→ **Task goal**:
Quote all lines below exactly. Images stay out.

→ **Stored data**:
>> begin

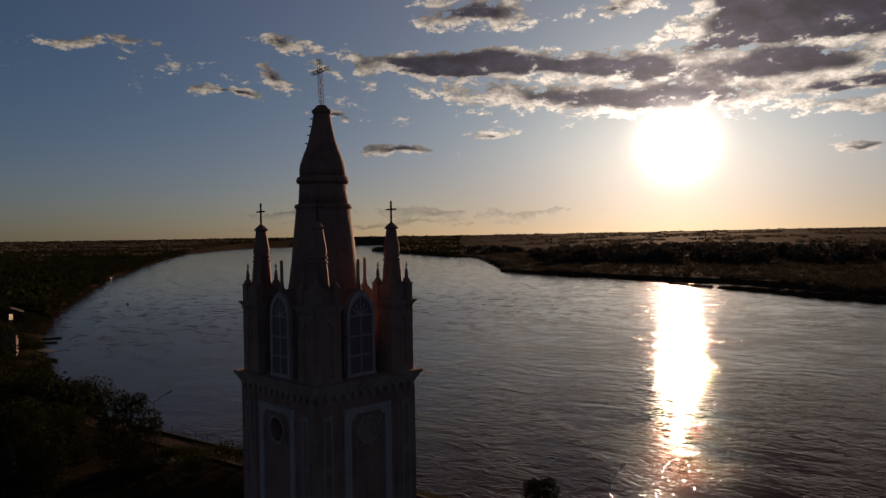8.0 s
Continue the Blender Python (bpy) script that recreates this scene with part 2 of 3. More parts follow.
def earth(n, p):
    big = n.noise(n.pos, 0.012, 6, 0.6)
    mid = n.noise(n.pos, 0.11, 6, 0.62)
    sml = n.noise(n.pos, 1.7, 4, 0.6)
    # grass darker within 320 m: the foreground's shade put into its colour
    grass = n.mix(n.m("ADD", mid, n.ramp(n.v("LENGTH", n.v("SUBTRACT", n.pos, (12, -17, 0)), out=1), 150.0, 320.0, -0.35, 0.0)), (0.024, 0.022, 0.014, 1), (0.088, 0.066, 0.046, 1))
    soil = n.mix(sml, (0.040, 0.026, 0.017, 1), (0.075, 0.044, 0.029, 1))
    # distant fields paler beyond about 1 km: haze put into the base colour
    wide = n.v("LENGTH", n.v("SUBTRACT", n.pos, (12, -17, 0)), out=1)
    hazy_fields = n.mix(n.ramp(n.noise(n.v("MULTIPLY", n.pos, (0.6, 1.0, 1.0)), 0.006, 6, 0.66), 0.38, 0.62), (0.085, 0.066, 0.050, 1), (0.15, 0.115, 0.088, 1))
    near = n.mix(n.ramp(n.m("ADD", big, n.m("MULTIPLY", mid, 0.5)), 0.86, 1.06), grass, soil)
    far_haze = n.ramp(n.m("ADD", wide, n.m("MULTIPLY", big, 900.0)), 1050.0, 1700.0)
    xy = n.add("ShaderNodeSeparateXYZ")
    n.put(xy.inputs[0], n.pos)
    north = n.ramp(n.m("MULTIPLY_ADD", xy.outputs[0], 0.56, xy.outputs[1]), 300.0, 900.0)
    n.put(p.inputs["Base Color"], n.mix(n.m("MULTIPLY", far_haze, north), near, hazy_fields))
    p.inputs["Roughness"].default_value = 0.9
    p.inputs["Specular IOR Level"].default_value = 0.001
    bump(n, p, n.m("ADD", mid, n.m("MULTIPLY", sml, 0.3)), 0.8, 0.6)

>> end

→ **The answer**:
8.0 s
Continue the Blender Python (bpy) script that recreates this scene with part 2 of 3. More parts follow.
def earth(n, p):
    big = n.noise(n.pos, 0.012, 6, 0.6)
    mid = n.noise(n.pos, 0.11, 6, 0.62)
    sml = n.noise(n.pos, 1.7, 4, 0.6)
    # grass darker within 320 m: the foreground's shade put into its colour
    grass = n.mix(n.m("ADD", mid, n.ramp(n.v("LENGTH", n.v("SUBTRACT", n.pos, (12, -17, 0)), out=1), 150.0, 320.0, -0.35, 0.0)), (0.024, 0.022, 0.014, 1), (0.088, 0.066, 0.046, 1))
    soil = n.mix(sml, (0.040, 0.026, 0.017, 1), (0.075, 0.044, 0.029, 1))
    # distant fields paler beyond about 1 km: haze put into the base colour
    wide = n.v("LENGTH", n.v("SUBTRACT", n.pos, (12, -17, 0)), out=1)
    hazy_fields = n.mix(n.ramp(n.noise(n.v("MULTIPLY", n.pos, (0.6, 1.0, 1.0)), 0.006, 6, 0.66), 0.38, 0.62), (0.085, 0.066, 0.050, 1), (0.15, 0.115, 0.088, 1))
    near = n.mix(n.ramp(n.m("ADD", big, n.m("MULTIPLY", mid, 0.5)), 0.86, 1.06), grass, soil)
    far_haze = n.ramp(n.m("ADD", wide, n.m("MULTIPLY", big, 900.0)), 1050.0, 1700.0)
    xy = n.add("ShaderNodeSeparateXYZ")
    n.put(xy.inputs[0], n.pos)
    north = n.ramp(n.m("MULTIPLY_ADD", xy.outputs[0], 0.56, xy.outputs[1]), 300.0, 900.0)
    n.put(p.inputs["Base Color"], n.mix(n.m("MULTIPLY", far_haze, north), near, hazy_fields))
    p.inputs["Roughness"].default_value = 0.9
    p.inputs["Specular IOR Level"].default_value = 0.001
    bump(n, p, n.m("ADD", mid, n.m("MULTIPLY", sml, 0.3)), 0.8, 0.6)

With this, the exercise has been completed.